Australia/Israel Review


Media Microscope: The Measure of a Man

Jan 29, 2014 | Allon Lee

Allon Lee

It is a measure of the man’s impact that Ariel Sharon’s passing, coming eight years after his term in office was tragically cut short, reverberated across the local media.

Commenting on the funeral services, Brian Thomson said, “his Arab opponents regarded him as a war criminal because of his failure to prevent the massacre of Palestinians during the invasion of Lebanon in 1982. The leaders of the Arab world, to no one’s surprise, [are] absent from today’s memorial.” Or perhaps it is because Israel is still technically at war with more than 20 Arab countries? SBS TV “World News” (Jan. 13).

Pondering the prospects for peace if Sharon had lived, Tony Walker suggested, “it is at least possible someone of Sharon’s character and determination might have proved a more constructive participant in various peace initiatives than his successors, including incumbent Benjamin Netanyahu.” This is doubtful. In 2008, Sharon’s political heir Ehud Olmert offered the most extensive concessions for peace to date. And current PM Netanyahu was rebuffed for five years before Palestinian Authority President Mahmoud Abbas agreed to even participate in peace talks. Also questionable was Walker’s claim that “Rabin’s death at the hands of an Israeli assassin in 1995 traumatised prospects of a two-state settlement.” It wasn’t the assassination but the subsequent deadly bus bombings by Hamas during the election campaign of Rabin’s successor, Shimon Peres, that narrowly secured Netanyahu the prime ministership with a mandate to demand an end to terror before proceeding with the peace process, Australian Financial Review (Jan. 13).

The Australian‘s editorial (Jan. 13) remarked that Sharon embodied the principle “no one should ever expect the Jewish state to be anything but uncompromisingly tough on its security and right to exist” which “Palestinian leaders too often wilfully seek to ignore.”

An AFR (Jan. 14) editorial praised Sharon for making Israel “more secure than it was, and better able to weather the new storms.

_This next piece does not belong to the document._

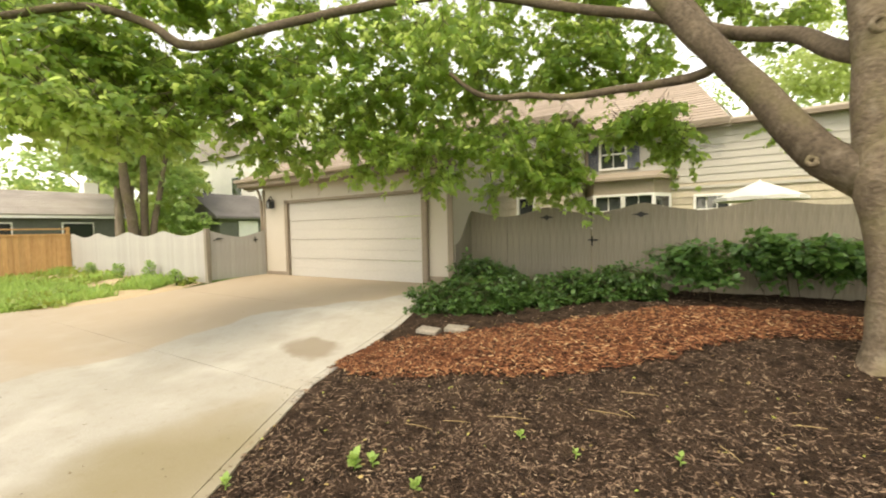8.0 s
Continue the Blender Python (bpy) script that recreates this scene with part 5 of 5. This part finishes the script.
# ---- neighbours ----
nb = thing("neighbour_house", "low grey-green house with a long brown shingled roof", "house", (-26, 5.6, 0.4))
for l in ((0, 0.2, -8, 4.0, 0, 2.3), (-5, -4.8, -8, 4.0, 0, 2.3)):
    boxpart("wall", l, M_darkwall, nb)
bm = bmesh.new()
prism(bm, [(-4.8, 2.302), (0, 2.302), (0, 2.5), (-2.4, 3.5), (-4.8, 2.5)], 3.82, 4.0, "y")
box(bm, -4.8, 0, 3.82, 4.0, 0, 2.30)
part("gable_wall", bm, M_darkwall, nb)
roof_x(nb, -8.3, 4.3, 0.5, 2.35, -2.4, 3.62, M_greyroof)
roof_x(nb, -8.3, 4.3, -5.3, 2.35, -2.4, 3.62, M_greyroof)
boxpart("chimney", (-2.9, -2.3, 3.3, 3.9, 2.9, 4.15), M_white, nb, "white chimney stack")
boxpart("fascia", (0.42, 0.5, -8.3, 4.3, 2.18, 2.34), M_white, nb)
for y in (-4.6, -0.6, 2.2):
    w = new("window")
    w.parent = nb
    boxpart("frame", (0.2, 0.24, y - 0.6, y + 0.6, 1.15, 2.0), M_white, w)
    boxpart("pane", (0.24, 0.25, y - 0.54, y + 0.54, 1.21, 1.94), M_glass, w)
wh = thing("white_house", "tall white sided house behind the trees", "house", (-24.5, 17.5, 0.4))
boxpart("wall", (-3.4, 3.4, -3.4, 3.4, 0, 5.6), M_white, wh)
bm = bmesh.new()
prism(bm, [(-3.6, 5.602), (3.6, 5.602), (0, 8.0)], -3.6, 3.6, "y")
part("roof", bm, M_greyroof, wh)
for x, z in ((-1.6, 1.2), (1.4, 1.2), (-1.6, 3.9), (1.4, 3.9)):
    w = new("window")
    w.parent = wh
    boxpart("frame", (x - 0.5, x + 0.5, -3.44, -3.40, z - 0.6, z + 0.6), M_white, w)
    boxpart("pane", (x - 0.42, x + 0.42, -3.45, -3.441, z - 0.52, z + 0.52), M_glass, w)
    w = new("window")
    w.parent = wh
    boxpart("frame", (3.40, 3.44, x - 0.5, x + 0.5, z - 0.6, z + 0.6), M_white, w)
    boxpart("pane", (3.441, 3.45, x - 0.42, x + 0.42, z - 0.52, z + 0.52), M_glass, w)
shed = thing("shed", "small grey shed with a dark hipped roof", "shed", (-21.2, 12.4, 0.4))
boxpart("wall", (-1.6, 1.6, -1.4, 1.4, 0, 2.0), M_darkwall, shed)
bm = bmesh.new()
prism(bm, [(-1.9, 2.002), (1.9, 2.002), (1.9, 2.1), (-0.3, 3.3), (-1.9, 2.9)], -1.7, 1.7, "y")
part("roof", bm, surface("dark_shingles", (0.11, 0.10, 0.095), (0.20, 0.185, 0.175), 0.95, 30, 1.0, 0.5), shed)
boxpart("door", (1.6, 1.63, -0.5, 0.5, 0, 1.9), M_white, shed)

# across the street
def far_house(name, label, at, turn, w, d, h, wall, roof_m, wins):
    t = thing(name, label, "house", at)
    t.rotation_euler = (0, 0, radians(turn))
    boxpart("wall", (-w / 2, w / 2, 0, d, 0, h), wall, t)
    bm = bmesh.new()
    prism(bm, [(-0.4, h + 0.002), (d + 0.4, h + 0.002), (d / 2, h + 1.9)], -w / 2 - 0.4, w / 2 + 0.4, "x")
    part("roof", bm, roof_m, t)
    for x, z, ww, wh_ in wins:
        q = new("window")
        q.parent = t
        boxpart("frame", (x - ww / 2 - 0.08, x + ww / 2 + 0.08, -0.04, -0.002, z - 0.08, z + wh_ + 0.08), M_white, q)
        boxpart("pane", (x - ww / 2, x + ww / 2, -0.05, -0.041, z, z + wh_), M_glass, q)
    return t


far_house("far_house", "pale house across the street behind a hedge", (42.5, 19.0, 0.45), -62, 11, 7, 3.6, M_wall, M_shingle, ((-3.4, 1.2, 1.1, 1.2), (-1.2, 1.2, 1.1, 1.2), (3.2, 1.2, 1.3, 1.2)))
far_house("far_house", "low house across the street with a wide dark window", (35.2, 25.2, 0.45), -54, 9, 6, 2.5, M_darkwall, M_greyroof, ((-1.5, 0.9, 2.6, 1.0), (2.4, 0.9, 1.2, 1.0)))
gh = np.random.default_rng(77)
hp = thing("street_hedge", "long dark clipped hedge across the street", "hedge", (29.3, 16.3, 0.45))
n = 26000
s = gh.uniform(-34, 7.5, n)
dd = gh.uniform(-0.55, 0.55, n)
zz = gh.uniform(0.05, 1.22, n)
face = gh.uniform(0, 1, n)
dd = np.where(face < 0.6, -0.55 + gh.normal(0, 0.05, n), dd)
zz = np.where(face > 0.6, 1.2 + gh.normal(0, 0.05, n), zz)
P = np.stack([RN[0] * dd + RT[0] * s, RN[1] * dd + RT[1] * s, zz], 1)
leaves("foliage", P, unit(n, gh), np.array([-RN[0], -RN[1], 0.6]) + gh.normal(0, 0.5, (n, 3)), gh.uniform(0.14, 0.26, n), CLUMP, CLUMP_F, M_hedgefar, hp)
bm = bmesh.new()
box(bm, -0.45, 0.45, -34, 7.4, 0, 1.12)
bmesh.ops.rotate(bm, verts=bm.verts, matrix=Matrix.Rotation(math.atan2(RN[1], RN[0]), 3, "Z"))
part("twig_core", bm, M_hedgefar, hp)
pole = thing("sign_pole", "thin dark metal pole at the verge", "pole", (15.35, 8.95, 0.42))
v, f = tube([(0, 0, 0), (0, 0, 0.9), (0, 0, 1.9)], [0.03, 0.028, 0.028], 8, 0)
link("shaft", mesh_of("shaft", v, f), M_black, pole)

# hanging sign beside the shrubs
sp = thing("hanging_sign", "plain white sign panel hanging from a brown wooden post", "sign", (2.63, 0.455, 0.0))
boxpart("post", (-0.05, 0.05, -0.05, 0.05, -0.05, 3.1), M_stem, sp, "brown wooden post", 0.008)
boxpart("arm", (-0.04, 0.04, -0.62, 0.12, 2.98, 3.07), M_stem, sp, "", 0.006)
bm = bmesh.new()
c = 0.05
prism(bm, [(-0.5 + c, 2.28), (0.135 - c, 2.28), (0.135 - c * 0.3, 2.28 + c * 0.3), (0.135, 2.28 + c), (0.135, 2.98), (-0.5, 2.98), (-0.5, 2.28 + c), (-0.5 + c * 0.3, 2.28 + c * 0.3)], -0.075, -0.052, "x")
part("panel", bm, M_white, sp, "blank white panel with rounded corners")

# ---- small things on the ground ----
pavers = ((-4.22, 5.15, 4), (-3.86, 5.33, 12))
for x, y, a in pavers:
    bm = bmesh.new()
    box(bm, -0.165, 0.165, -0.095, 0.095, -0.03, 0.035, 0.012)
    ob = tagged(part("paver", bm, M_stone, None), "weathered tan stepping stone set in the mulch", "stone", "stepping stones")
    ob.matrix_basis = pose(x, y, ground_height(x, y) + 0.03, 6, 2, a)


def seedling(x, y, size, count, seed):
    g = np.random.default_rng(seed)
    z = ground_height(x, y) + 0.02
    t = thing("seedling", "small lime green seedling sprouting from the mulch", "plant", (x, y, z), "seedlings")
    a = np.arange(count) * 2.4 + g.uniform(0, 0.6, count)
    up = np.linspace(0.3, 1.6, count)
    d = np.stack([np.cos(a), np.sin(a), up], 1)
    at = np.stack([np.zeros(count), np.zeros(count), np.linspace(0.01, size * 0.8, count)], 1)
    leaves("leaf_rosette", at, d, np.stack([-np.cos(a) * 0.5, -np.sin(a) * 0.5, np.ones(count)], 1), size * g.uniform(0.6, 1.0, count), OVAL * (1.5, 1, 1), OVAL_F, M_lime, t)
    v, f = tube([(0, 0, -0.02), (0.003, 0, size * 0.4), (0, 0.003, size * 0.85)], [0.004, 0.003, 0.002], 5, 0, 0.03)
    link("stem", mesh_of("stem", v, f), M_lime, t)


for k, (x, y, s, c) in enumerate(((-2.96, 2.36, 0.155, 12), (-2.43, 2.36, 0.12, 6), (-2.09, 3.30, 0.09, 6), (-1.65, 3.26, 0.07, 5), (-1.0, 3.48, 0.11, 4), (-3.55, 1.76, 0.10, 7), (2.06, 3.10, 0.12, 6), (0.72, 3.14, 0.05, 4), (0.98, 3.0, 0.05, 4), (-2.88, 2.46, 0.11, 7))):
    seedling(x, y, s * 0.62, c, 200 + k)
gs = np.random.default_rng(9)
for k, (x, y, a, ln) in enumerate(((-2.65, 3.26, 19, 0.24), (-2.28, 3.51, 19, 0.36), (-1.55, 3.92, 2, 0.34), (-1.37, 4.36, 11, 0.32), (-0.71, 3.71, -58, 0.24), (-2.14, 3.95, 60, 0.12), (-2.9, 3.05, 4, 0.26), (-0.2, 4.3, 12, 0.22), (1.1, 3.6, 40, 0.2), (-1.42, 3.98, -38, 0.16))):
    c, s_ = math.cos(radians(a)), math.sin(radians(a))
    z = ground_height(x, y) + 0.045
    pts = [(-ln / 2 * c, -ln / 2 * s_, 0), (0.003, 0.004, 0.006), (ln / 2 * c, ln / 2 * s_, 0.004)]
    v, f = tube(pts, [0.0022, 0.003, 0.0015], 5, 0.1, 0.05, k)
    ob = tagged(link("dry_stalk", mesh_of("dry_stalk", v, f), M_straw), "dry straw-coloured stalk lying on the mulch", "stalk", "dry stalks")
    ob.location = (x, y, z)
# fallen twig by the boxwood
v, f = tube([(4.45, 3.0, 0.07), (4.38, 2.55, 0.06), (4.33, 2.2, 0.055), (4.4, 1.85, 0.05)], [0.004, 0.004, 0.0035, 0.002], 6, 0.1, 0.08, 3)
tagged(link("fallen_twig", mesh_of("fallen_twig", v, f), M_straw), "thin bare twig lying on the mulch", "twig")

# weedy strip beside the drive
gw = np.random.default_rng(55)
n = 9000
wx = gw.uniform(-26, -12.6, n)
wy = np.array([gw.uniform(max(float(np.interp(x, [-22, -14.5, -12.9, -12.3], [0.5, 2.95, 4.6, 6.1])), 0.3), 6.35) for x in wx])
dense = np.array([noise.noise((x * 0.7, y * 0.7, 5)) for x, y in zip(wx, wy)]) + (wx < -14.5) * 0.25 - 0.25 * (wy > 5.2)
okw = dense > -0.05
P = np.stack([wx, wy, np.array([ground_height(x, y) for x, y in zip(wx, wy)]) + gw.uniform(0, 0.22, n) * np.clip(dense + 0.3, 0.1, 1)], 1)[okw]
m = len(P)
ob = leaves("ground_cover", P, gw.normal(size=(m, 3)) * (1, 1, 0.5) + (0, 0, 0.6), np.array([0, 0, 1.0]) + gw.normal(0, 0.5, (m, 3)), gw.uniform(0.09, 0.18, m), OVAL, OVAL_F, M_box)
tagged(ob, "straggling light green weeds and ground cover beside the drive", "weeds", kind="stuff")
strip("soil_strip", np.linspace(-24, -12.4, 50), curve([-24, -14.5, -12.9, -12.2], [1.0, 2.9, 4.5, 6.2]), lambda x: 6.45, 0.012, surface("dry_soil", (0.30, 0.22, 0.13), (0.48, 0.38, 0.25), 0.95, 25, 1.5, 0.6), "dry tan soil strip between drive and fence", "ground", 16, 0.01)
for k, (x, y, h) in enumerate(((-15.1, 6.2, 0.55), (-13.0, 5.95, 0.35), (-17.0, 6.1, 0.4), (-19.0, 6.0, 0.4))):
    shrub("weed_clump", "upright green weed growing against the pale fence", [(x, y, 0.4 + h / 2, 0.16, 0.14, h / 2)], M_hyd, 300 + k, 0.08, 260, stems=3, group="weeds by the fence")
n = 16000
bx_ = gw.uniform(-26, -13.2, n)
by_ = np.array([gw.uniform(float(np.interp(x, [-22, -14.5, -13.9, -13.0], [0.4, 2.6, 4.3, 5.7])), 6.2) for x in bx_])
okb = np.array([noise.noise((x * 0.6, y * 0.6, 9)) + (0.35 if y < 4.8 else -0.15) > 0 for x, y in zip(bx_, by_)])
bx_, by_ = bx_[okb], by_[okb]
m = len(bx_)
bz_ = np.array([ground_height(x, y) for x, y in zip(bx_, by_)])
ob = leaves("tall_grass", np.stack([bx_, by_, bz_], 1), gw.normal(0, 0.45, (m, 3)) * (1, 1, 0) + (0, 0, 1), gw.normal(size=(m, 3)), gw.uniform(0.14, 0.34, m), BLADE * (0.9, 1, 1), BLADE_F, M_lime)
tagged(ob, "feathery unmown pale green grass beside the drive", "grass", kind="stuff")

That is far more than can be said about many politicians in the Middle East,” but wondered if “peace was arguably the secondary objective” in “giving away the Gaza Strip” to allow Sharon to “concentrate on the much larger, and politically far more important, West Bank.”

Charles Richardson accepted Sharon’s peace plans as sincere, suggesting that “of course there’s an argument that it was all a sham…. But that’s certainly not what the Likudniks thought at the time. Sharon was fiercely denounced across the Israeli right.” His colleague, Guy Rundle, used Sharon’s death as opportunity to offer such delusional and childish insights as “the paradox for Israel is that, having lost its role as a necessary sanctuary and homeland for Jews around the world, much of its identity comes, not despite, but because of its oppression of the Palestinians,” Crikey (Jan. 13).

Ian Birrell blamed Sharon for the Lebanon war thereby “dragg[ing] his people into a quagmire… Israel’s invincibility had ended, its image indelibly stained, and its army trapped into ill-fated occupation for nearly two decades…that… provoked the rise of Islamic militias that make any peace deal far more difficult,” Canberra Times (Jan. 14).

But as AIJAC’s Ahron Shapiro noted, “the defeat of the PLO’s military arm in Lebanon and the expulsion of the organisation’s leadership to Tunisia all but eliminated the PLO’s military options, laying the foundations for the Oslo Accords the following decade.” Shapiro noted that Sharon was not “the quintessential rightwinger” he was often portrayed as, but “Israel’s first truly centrist prime minister” – citing his close relationship “with Labor icons prime minister David Ben-Gurion and Israeli Defence Forces chief-of-staff Moshe Dayan” in the early days of the state, Australian (Jan. 13).

AIJAC’s Sharyn Mittelman expounded on Sharon’s establishment of the Kadima party which forged “a new Israeli consensus” and was a “centrist bloc acknowledge[ing] the necessity of a two-state peace but…with serious scepticism over the willingness and ability of the Palestinian leadership to make this a reality,” Canberra Times (Jan. 16).

John Lyons piggybacked onto Sharon’s death to promote his own ill-informed views on settlements, asking “had not Sharon’s support for settlements made US Secretary of State John Kerry’s attempt to achieve a two-state solution almost impossible?” The irony is that it was Sharon who committed in 2004 not to establish new settlements or expand the boundaries of existing settlements (which only cover 1.1% of the West Bank anyway), a policy respected by all his successors. This has ensured that essentially the same conditions pertain on the West Bank as when the Palestinian Authority rejected Israel’s previous three offers of statehood, disproving Lyons’ attempt to portray settlements as a major obstacle to peace, Australian (Jan. 18).